CHALLENGE:
From the listing below, copy only the lines from the line that contains "for path, value" to the line that contains "walk(cam, [(t, look(eye, aim, lean))", counting those two lines as part of the copy.

══ INFORMATION GIVEN ══

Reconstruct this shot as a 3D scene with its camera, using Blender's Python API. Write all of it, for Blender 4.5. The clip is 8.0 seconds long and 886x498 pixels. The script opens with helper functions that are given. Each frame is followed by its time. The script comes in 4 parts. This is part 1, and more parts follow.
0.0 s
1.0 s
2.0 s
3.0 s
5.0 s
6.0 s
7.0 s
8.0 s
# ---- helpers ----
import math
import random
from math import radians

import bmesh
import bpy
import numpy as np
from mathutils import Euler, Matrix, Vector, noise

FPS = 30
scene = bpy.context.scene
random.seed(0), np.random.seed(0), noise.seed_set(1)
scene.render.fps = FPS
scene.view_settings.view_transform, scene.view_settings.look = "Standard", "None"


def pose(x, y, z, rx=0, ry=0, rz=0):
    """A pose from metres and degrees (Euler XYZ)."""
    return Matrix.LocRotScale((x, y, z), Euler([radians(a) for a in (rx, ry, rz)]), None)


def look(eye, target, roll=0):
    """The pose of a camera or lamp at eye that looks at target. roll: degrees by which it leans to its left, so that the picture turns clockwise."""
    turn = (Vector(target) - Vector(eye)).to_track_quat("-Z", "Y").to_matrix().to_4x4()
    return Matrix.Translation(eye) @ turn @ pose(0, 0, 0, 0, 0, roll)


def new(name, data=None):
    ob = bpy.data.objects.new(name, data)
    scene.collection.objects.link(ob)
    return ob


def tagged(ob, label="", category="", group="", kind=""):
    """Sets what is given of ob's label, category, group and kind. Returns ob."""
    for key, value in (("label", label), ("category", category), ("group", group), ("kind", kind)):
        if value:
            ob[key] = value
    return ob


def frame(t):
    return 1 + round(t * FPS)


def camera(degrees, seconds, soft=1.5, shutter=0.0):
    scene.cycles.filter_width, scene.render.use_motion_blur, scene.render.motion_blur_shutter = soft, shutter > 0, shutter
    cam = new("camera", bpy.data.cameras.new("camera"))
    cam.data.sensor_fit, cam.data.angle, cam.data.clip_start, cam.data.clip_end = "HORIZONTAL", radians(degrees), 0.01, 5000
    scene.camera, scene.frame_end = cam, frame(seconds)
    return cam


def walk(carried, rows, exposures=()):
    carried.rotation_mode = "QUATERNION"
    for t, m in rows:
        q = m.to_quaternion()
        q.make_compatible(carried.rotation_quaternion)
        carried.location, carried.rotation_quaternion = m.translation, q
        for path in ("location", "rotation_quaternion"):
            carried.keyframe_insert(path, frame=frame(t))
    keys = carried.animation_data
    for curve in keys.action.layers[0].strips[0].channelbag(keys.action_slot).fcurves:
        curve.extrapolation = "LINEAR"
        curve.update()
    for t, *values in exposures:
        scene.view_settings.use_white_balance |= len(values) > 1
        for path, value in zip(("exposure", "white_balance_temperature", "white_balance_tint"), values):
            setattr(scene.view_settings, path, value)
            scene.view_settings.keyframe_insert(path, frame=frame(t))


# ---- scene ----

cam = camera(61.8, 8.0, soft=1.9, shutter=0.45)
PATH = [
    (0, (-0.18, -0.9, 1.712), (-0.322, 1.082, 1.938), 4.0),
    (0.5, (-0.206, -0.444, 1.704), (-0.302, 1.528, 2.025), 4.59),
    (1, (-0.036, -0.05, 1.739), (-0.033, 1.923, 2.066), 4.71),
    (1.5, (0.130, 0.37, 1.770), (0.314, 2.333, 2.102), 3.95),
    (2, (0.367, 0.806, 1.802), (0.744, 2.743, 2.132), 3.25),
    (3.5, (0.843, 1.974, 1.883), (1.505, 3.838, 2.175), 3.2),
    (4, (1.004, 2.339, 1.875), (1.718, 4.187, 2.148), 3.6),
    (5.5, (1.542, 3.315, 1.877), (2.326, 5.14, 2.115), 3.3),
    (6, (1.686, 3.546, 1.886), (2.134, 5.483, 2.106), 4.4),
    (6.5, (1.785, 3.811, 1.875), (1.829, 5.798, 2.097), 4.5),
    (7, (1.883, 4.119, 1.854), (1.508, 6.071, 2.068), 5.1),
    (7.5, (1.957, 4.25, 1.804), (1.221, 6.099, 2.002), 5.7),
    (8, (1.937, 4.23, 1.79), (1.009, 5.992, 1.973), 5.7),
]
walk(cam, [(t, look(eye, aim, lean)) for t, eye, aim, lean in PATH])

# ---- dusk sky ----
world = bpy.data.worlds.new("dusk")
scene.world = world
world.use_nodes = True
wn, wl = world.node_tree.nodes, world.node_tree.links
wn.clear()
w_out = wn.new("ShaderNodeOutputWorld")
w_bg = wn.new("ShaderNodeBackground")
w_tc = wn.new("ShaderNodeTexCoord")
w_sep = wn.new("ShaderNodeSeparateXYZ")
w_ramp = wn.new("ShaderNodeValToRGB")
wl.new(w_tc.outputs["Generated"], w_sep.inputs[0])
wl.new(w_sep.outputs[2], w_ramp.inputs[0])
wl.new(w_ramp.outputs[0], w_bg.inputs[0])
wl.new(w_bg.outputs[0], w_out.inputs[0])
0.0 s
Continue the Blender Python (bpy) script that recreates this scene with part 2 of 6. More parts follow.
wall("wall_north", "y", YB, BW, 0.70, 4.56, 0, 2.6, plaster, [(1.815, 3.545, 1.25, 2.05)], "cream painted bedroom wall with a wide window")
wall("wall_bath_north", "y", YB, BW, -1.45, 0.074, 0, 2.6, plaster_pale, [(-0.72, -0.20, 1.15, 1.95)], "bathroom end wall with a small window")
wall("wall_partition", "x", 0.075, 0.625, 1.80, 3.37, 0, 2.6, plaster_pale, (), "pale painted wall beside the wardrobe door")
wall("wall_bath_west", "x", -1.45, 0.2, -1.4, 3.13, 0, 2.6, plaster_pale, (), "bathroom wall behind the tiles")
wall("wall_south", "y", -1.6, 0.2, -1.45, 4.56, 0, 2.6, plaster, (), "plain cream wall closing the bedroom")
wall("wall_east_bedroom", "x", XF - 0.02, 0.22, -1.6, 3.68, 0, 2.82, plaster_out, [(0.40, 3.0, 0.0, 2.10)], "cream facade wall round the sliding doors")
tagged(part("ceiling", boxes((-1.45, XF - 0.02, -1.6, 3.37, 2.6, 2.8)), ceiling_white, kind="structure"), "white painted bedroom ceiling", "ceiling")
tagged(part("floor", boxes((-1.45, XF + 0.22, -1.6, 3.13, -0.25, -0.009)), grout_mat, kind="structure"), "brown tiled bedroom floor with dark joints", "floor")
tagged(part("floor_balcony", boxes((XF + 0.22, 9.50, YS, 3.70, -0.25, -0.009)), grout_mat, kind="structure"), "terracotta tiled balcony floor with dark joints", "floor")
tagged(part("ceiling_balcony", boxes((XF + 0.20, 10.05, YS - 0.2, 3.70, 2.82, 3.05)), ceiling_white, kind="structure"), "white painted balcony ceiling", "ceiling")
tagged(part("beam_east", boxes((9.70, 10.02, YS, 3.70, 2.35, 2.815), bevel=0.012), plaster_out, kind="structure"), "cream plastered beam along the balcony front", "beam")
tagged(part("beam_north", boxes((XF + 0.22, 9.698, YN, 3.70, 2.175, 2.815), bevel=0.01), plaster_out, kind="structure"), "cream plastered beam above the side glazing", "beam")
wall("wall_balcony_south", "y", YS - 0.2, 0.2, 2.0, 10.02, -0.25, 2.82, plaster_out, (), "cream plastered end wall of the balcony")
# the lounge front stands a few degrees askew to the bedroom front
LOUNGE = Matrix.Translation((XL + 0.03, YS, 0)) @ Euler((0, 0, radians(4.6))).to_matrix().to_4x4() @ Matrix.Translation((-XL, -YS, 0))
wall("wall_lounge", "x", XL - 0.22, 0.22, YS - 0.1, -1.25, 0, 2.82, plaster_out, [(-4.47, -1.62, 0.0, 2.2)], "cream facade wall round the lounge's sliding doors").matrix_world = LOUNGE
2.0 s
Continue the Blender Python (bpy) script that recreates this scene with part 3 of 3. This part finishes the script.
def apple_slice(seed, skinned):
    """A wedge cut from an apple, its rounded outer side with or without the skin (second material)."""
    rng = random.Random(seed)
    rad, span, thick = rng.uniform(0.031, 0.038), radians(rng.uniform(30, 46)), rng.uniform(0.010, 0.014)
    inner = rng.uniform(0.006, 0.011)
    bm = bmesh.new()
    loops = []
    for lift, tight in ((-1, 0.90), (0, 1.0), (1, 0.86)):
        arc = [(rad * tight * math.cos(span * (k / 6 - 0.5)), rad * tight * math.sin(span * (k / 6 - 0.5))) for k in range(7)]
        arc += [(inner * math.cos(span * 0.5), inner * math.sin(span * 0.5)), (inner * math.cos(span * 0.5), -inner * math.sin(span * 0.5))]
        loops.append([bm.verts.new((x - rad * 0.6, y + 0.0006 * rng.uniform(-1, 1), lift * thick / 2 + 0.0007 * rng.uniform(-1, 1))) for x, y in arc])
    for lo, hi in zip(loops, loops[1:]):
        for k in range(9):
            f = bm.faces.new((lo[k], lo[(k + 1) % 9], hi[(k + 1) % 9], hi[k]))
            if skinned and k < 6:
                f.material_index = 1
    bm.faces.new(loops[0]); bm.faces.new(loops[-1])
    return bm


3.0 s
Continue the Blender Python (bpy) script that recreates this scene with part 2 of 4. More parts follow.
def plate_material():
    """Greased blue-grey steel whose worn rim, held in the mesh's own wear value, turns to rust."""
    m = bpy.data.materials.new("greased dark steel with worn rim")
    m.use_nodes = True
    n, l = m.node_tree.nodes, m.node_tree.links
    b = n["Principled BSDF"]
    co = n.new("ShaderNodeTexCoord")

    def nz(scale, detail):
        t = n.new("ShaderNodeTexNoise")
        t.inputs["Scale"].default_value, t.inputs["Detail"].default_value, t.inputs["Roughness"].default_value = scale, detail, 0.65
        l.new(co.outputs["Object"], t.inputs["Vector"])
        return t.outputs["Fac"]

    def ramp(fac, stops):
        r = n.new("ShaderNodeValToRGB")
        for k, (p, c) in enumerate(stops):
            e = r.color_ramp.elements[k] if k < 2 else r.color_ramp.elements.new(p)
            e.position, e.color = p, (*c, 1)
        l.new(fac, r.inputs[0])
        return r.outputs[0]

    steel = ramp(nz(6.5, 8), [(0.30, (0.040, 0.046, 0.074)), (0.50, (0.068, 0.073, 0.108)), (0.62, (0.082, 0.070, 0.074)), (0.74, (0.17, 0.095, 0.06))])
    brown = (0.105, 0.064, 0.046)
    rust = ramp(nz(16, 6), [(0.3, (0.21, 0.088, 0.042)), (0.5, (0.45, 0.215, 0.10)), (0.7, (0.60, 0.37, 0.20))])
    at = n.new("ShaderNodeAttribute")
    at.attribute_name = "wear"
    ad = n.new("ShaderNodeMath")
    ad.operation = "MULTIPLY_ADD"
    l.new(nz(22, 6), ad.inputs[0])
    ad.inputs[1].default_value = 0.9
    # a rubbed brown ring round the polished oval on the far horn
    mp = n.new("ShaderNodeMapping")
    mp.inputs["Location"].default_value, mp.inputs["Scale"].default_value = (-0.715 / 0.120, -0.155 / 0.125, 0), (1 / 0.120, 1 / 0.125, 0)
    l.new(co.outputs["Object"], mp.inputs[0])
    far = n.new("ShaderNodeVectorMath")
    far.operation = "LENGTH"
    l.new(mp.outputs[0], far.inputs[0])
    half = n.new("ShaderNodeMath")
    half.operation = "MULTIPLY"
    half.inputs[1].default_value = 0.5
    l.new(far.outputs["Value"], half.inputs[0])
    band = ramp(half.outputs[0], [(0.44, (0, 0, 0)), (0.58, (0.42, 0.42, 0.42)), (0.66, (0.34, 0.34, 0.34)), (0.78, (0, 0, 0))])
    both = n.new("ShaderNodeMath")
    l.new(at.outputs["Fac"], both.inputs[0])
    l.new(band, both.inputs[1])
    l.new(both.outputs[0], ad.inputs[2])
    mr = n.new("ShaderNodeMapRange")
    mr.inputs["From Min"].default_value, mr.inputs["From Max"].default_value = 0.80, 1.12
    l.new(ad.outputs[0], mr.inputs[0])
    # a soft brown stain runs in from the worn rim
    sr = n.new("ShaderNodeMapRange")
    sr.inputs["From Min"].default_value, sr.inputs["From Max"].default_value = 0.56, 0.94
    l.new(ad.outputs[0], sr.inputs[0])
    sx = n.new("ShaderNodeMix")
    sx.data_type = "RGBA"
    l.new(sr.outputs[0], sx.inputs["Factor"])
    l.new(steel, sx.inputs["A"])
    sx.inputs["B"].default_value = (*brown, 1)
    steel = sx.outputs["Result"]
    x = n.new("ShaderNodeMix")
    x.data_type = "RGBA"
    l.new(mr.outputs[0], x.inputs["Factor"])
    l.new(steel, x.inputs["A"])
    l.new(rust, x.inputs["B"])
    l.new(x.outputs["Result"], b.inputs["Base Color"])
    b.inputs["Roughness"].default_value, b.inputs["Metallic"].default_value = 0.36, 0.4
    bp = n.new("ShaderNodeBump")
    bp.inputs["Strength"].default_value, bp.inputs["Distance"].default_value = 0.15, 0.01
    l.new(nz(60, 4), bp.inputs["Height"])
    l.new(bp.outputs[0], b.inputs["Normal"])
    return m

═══

COMPLETE ANSWER:
        for path, value in zip(("exposure", "white_balance_temperature", "white_balance_tint"), values):
            setattr(scene.view_settings, path, value)
            scene.view_settings.keyframe_insert(path, frame=frame(t))


# ---- scene ----

cam = camera(61.8, 8.0, soft=1.9, shutter=0.45)
PATH = [
    (0, (-0.18, -0.9, 1.712), (-0.322, 1.082, 1.938), 4.0),
    (0.5, (-0.206, -0.444, 1.704), (-0.302, 1.528, 2.025), 4.59),
    (1, (-0.036, -0.05, 1.739), (-0.033, 1.923, 2.066), 4.71),
    (1.5, (0.130, 0.37, 1.770), (0.314, 2.333, 2.102), 3.95),
    (2, (0.367, 0.806, 1.802), (0.744, 2.743, 2.132), 3.25),
    (3.5, (0.843, 1.974, 1.883), (1.505, 3.838, 2.175), 3.2),
    (4, (1.004, 2.339, 1.875), (1.718, 4.187, 2.148), 3.6),
    (5.5, (1.542, 3.315, 1.877), (2.326, 5.14, 2.115), 3.3),
    (6, (1.686, 3.546, 1.886), (2.134, 5.483, 2.106), 4.4),
    (6.5, (1.785, 3.811, 1.875), (1.829, 5.798, 2.097), 4.5),
    (7, (1.883, 4.119, 1.854), (1.508, 6.071, 2.068), 5.1),
    (7.5, (1.957, 4.25, 1.804), (1.221, 6.099, 2.002), 5.7),
    (8, (1.937, 4.23, 1.79), (1.009, 5.992, 1.973), 5.7),
]
walk(cam, [(t, look(eye, aim, lean)) for t, eye, aim, lean in PATH])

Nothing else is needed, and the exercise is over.